Above All, Do No Harm!
Heatmaps and 3D pie charts are often criticized, and for good reason. But they're not always a bad choice, and can work for simple data presentation. Context is important when criticizing visualizations, especially when there are no obvious improvements that can be made.
The image in question was posted as part of an article in German magazine Der Spiegel. The point of it is to show the strategy of Dutch soccer player Arjen Robben in a particular match against Germany.
The image caption claims that it shows where he spent most of his time during the game, and even lets you see his movements.
The way the data is shown here is by means of a 3D bar chart overlaid on the soccer field. The information is encoded redundantly in both the height of the bars and their color.
It's easy to criticize a tilted 3D bar chart: the bars are distorted by the perspective, and at least in principle it can hide information (shorter bars can disappear behind taller ones). There is a reason why three-dimensional visualizations are rare in information visualization: they are hard to read and navigate, and there are few if any advantages to be gained from the third dimension.
Another problem is that there is a big step between the green parts of the soccer field, which Robben presumably never touched during the game, and the bars for the squares where he spent time. There has to be some kind of cut-off though, or Robben must be able to teleport himself onto some of the disconnected squares.
Above All, Do No Harm
In light of the above, this a bad visualization. However, I argue that it works, and that it does not violate what should be visualization's prime directive: above all, do no harm!
This image is meant to communicate a small amount of information, essentially 20x14 (280) grid cells with numbers. The obvious thing to do, since that is also how the data was acquired, is to map them onto the soccer field. That could be done in 2D or (pseudo-)3D.
The 2D case would be a boring heatmap, where the data would be only encoded using color. If you wanted to be serious about the lower cutoff, there would be no or very few fields with no value (or a 0) where the soccer field could be seen, so there would be little context to guide the viewer. The result might be more in line with common visualization wisdom, but also much less compelling and in need of a lot more explanation to even understand what it shows.
The 3D version has two things going for it: it shows the data in a redundant way (using the bar heights), and it provides useful context. Why also vary color? Well, why not? It's obvious that the bars are much easier to differentiate when their colors differ. Redundant encodings are not very common in visualization, but they often end up being useful, in particular when using visualization for presentation and communication.

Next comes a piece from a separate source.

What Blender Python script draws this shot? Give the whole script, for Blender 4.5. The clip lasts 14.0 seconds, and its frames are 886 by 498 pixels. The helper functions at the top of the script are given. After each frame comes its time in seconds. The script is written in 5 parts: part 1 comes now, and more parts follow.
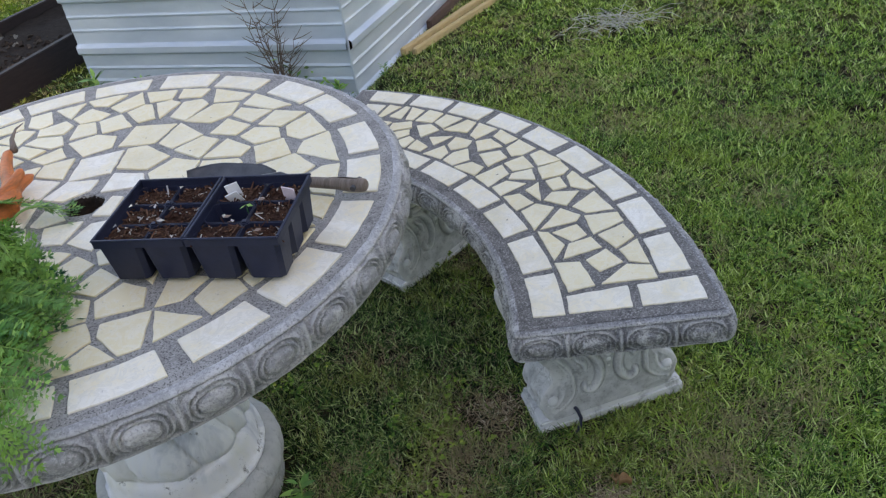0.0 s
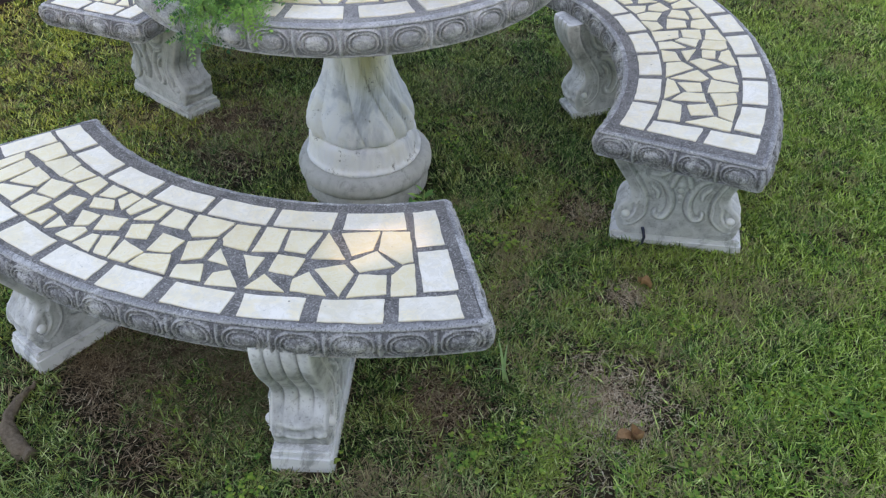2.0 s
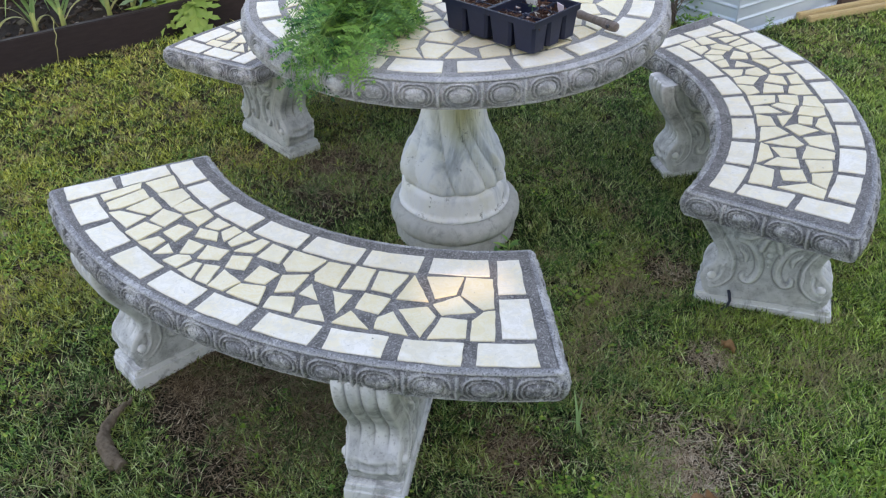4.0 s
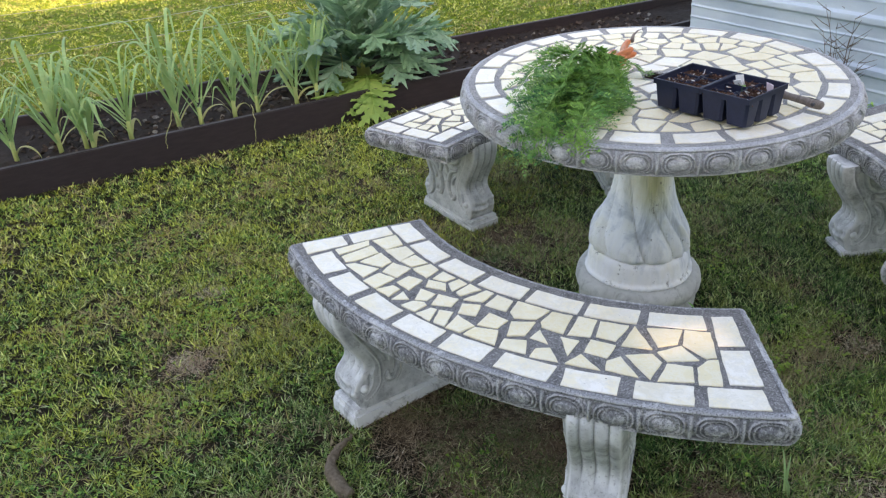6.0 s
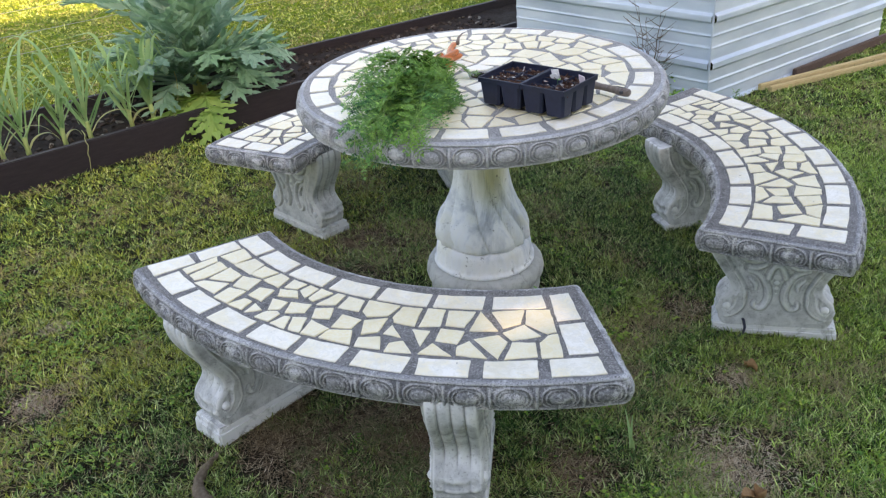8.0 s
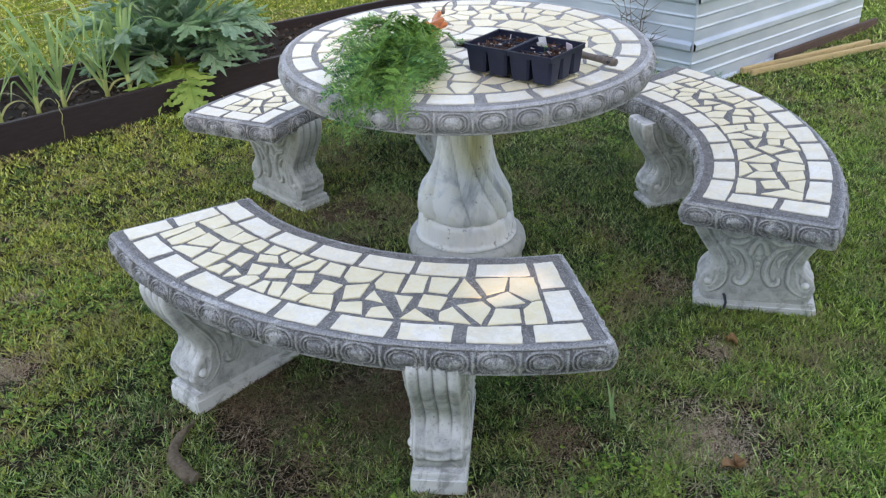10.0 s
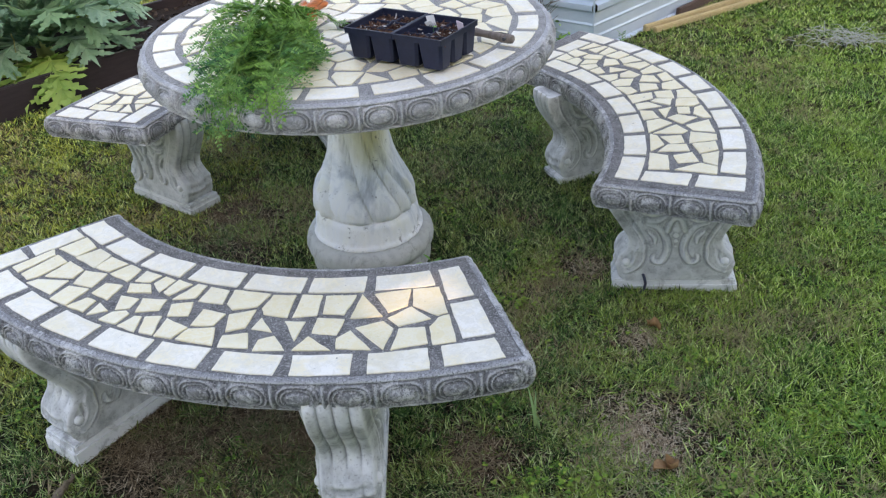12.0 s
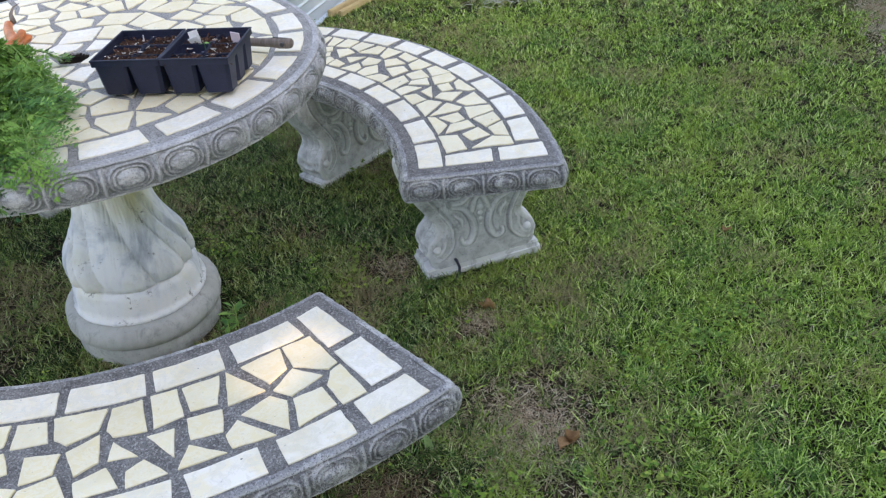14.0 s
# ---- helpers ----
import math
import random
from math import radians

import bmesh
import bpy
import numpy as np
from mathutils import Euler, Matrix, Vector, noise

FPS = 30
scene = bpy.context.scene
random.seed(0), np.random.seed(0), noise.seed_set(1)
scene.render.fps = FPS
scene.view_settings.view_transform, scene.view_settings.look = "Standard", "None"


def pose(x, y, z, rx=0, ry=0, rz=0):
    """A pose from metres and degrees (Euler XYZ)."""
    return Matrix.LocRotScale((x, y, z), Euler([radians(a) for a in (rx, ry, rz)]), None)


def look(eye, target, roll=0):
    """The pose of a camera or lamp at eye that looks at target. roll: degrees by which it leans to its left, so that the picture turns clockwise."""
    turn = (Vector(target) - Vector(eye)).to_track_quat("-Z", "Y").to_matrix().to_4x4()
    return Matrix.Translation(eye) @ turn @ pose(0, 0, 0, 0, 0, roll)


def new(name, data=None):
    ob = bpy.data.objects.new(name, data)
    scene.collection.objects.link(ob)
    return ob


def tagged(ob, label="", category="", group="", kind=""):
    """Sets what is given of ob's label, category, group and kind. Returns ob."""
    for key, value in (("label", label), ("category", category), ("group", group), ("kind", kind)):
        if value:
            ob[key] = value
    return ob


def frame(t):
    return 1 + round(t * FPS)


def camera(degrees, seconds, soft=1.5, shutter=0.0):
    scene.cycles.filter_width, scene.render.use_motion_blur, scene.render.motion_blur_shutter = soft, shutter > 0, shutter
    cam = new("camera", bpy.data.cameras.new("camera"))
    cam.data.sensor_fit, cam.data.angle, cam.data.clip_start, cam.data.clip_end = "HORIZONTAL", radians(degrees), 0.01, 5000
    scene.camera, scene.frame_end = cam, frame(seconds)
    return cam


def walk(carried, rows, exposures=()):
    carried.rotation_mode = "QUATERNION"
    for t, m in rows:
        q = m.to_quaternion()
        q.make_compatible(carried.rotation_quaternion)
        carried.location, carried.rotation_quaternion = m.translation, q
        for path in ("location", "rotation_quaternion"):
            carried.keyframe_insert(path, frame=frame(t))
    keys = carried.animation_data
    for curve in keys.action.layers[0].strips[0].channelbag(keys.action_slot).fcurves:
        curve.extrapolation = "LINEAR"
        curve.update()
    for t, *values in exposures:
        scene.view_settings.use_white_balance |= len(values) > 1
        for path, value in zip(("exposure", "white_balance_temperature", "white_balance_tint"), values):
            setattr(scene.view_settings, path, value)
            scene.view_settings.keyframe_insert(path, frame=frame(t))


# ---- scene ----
# ---- camera ----
cam = camera(57.8, 14.0, soft=1.25)
ROWS = [
    (0.0, 0.489, -1.230, 1.390, 54.07, 7.15, -9.78),
    (0.5, 0.509, -1.437, 1.395, 54.34, 4.41, 0.44),
    (1.0, 0.702, -1.704, 1.395, 55.81, 0.56, 14.05),
    (1.5, 0.880, -1.815, 1.404, 53.89, 0.67, 18.25),
    (2.0, 0.898, -1.834, 1.402, 50.34, 0.96, 19.37),
    (2.5, 0.918, -1.868, 1.439, 52.97, 1.61, 22.36),
    (3.0, 0.919, -1.857, 1.421, 53.30, 1.92, 24.88),
    (5.5, 0.861, -2.010, 1.451, 58.00, 1.32, 29.35),
    (6.0, 0.780, -2.164, 1.456, 61.04, 4.06, 33.65),
    (6.5, 0.777, -2.198, 1.428, 61.25, 3.77, 32.91),
    (7.0, 0.800, -2.183, 1.439, 60.53, 3.12, 25.86),
    (7.5, 0.832, -2.192, 1.453, 60.36, 4.09, 23.15),
    (8.0, 0.845, -2.198, 1.465, 60.84, 4.20, 22.43),
    (10.5, 0.814, -2.210, 1.402, 59.84, 2.42, 21.35),
    (11.0, 0.790, -2.208, 1.410, 59.84, 2.22, 21.44),
    (11.5, 0.826, -2.175, 1.399, 58.20, 2.26, 19.65),
    (12.0, 0.815, -1.991, 1.395, 56.94, 3.69, 14.36),
    (12.5, 0.737, -1.858, 1.386, 56.65, 4.84, 9.53),
    (13.0, 0.535, -1.822, 1.378, 55.62, 2.91, -9.80),
    (13.5, 0.484, -1.829, 1.391, 54.96, 4.03, -15.16),
    (14.0, 0.446, -1.819, 1.372, 54.55, 3.31, -13.22),
]
EXPOSURES = [(0.0, 1.87, 8100, 20), (0.5, 2.04, 8100, 20), (1.0, 2.14, 8100, 20), (2.0, 2.22, 8100, 20), (5.5, 2.28, 8100, 20), (11.5, 2.28, 8100, 20), (14.0, 2.33, 8100, 20)]
walk(cam, [(t, pose(x, y, z, rx, ry, rz)) for t, x, y, z, rx, ry, rz in ROWS], EXPOSURES)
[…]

The obvious downside of potentially hiding values between the 3D bars is not an issue here, since the distribution of values is nice and smooth. We can see all bars and can compare them reasonably well. The point of this chart is not to precisely compare the exact amounts of time Robben spent in each square, so the fact that we're not able to compare them with great accuracy is simply not an issue.
The cut-off that lets the field shine through also helps this visualization, because it establishes context: this is a soccer field. Not only does it show that immediately, it also gives enough context to judge where on the field the squares are. Sure, there is a bit of inaccuracy in that cut-off, but does that really matter? The point is to show where the guy spent most of his time, not where he was seen once or twice during the entire game.
Finally, the arrow. It's not entirely obvious, but I assume that it shows which goal Robben's team was playing towards. Since the sides are usually switched after the break, they probably rotated the data from the second half to get a more consistent image. This could perhaps be labeled a bit more clearly, but I think it's actually useful to figure out if Robben was playing defense or forward.
Given the amount of data, the point to be made, and the audience, I think that this visualization is a good choice. While it does use a few things that can be problematic, they are non-issues in this case. The point gets across, clearly and accurately enough, and with enough context to make the visualization easy to read and understand.
It's a bit too easy to dismiss a visualization just because it uses a technique that is overused and that is often problematic. We need a bit more subtlety in our criticism, and a bit more care to see if something might work in a particular case, even if it may not in many others.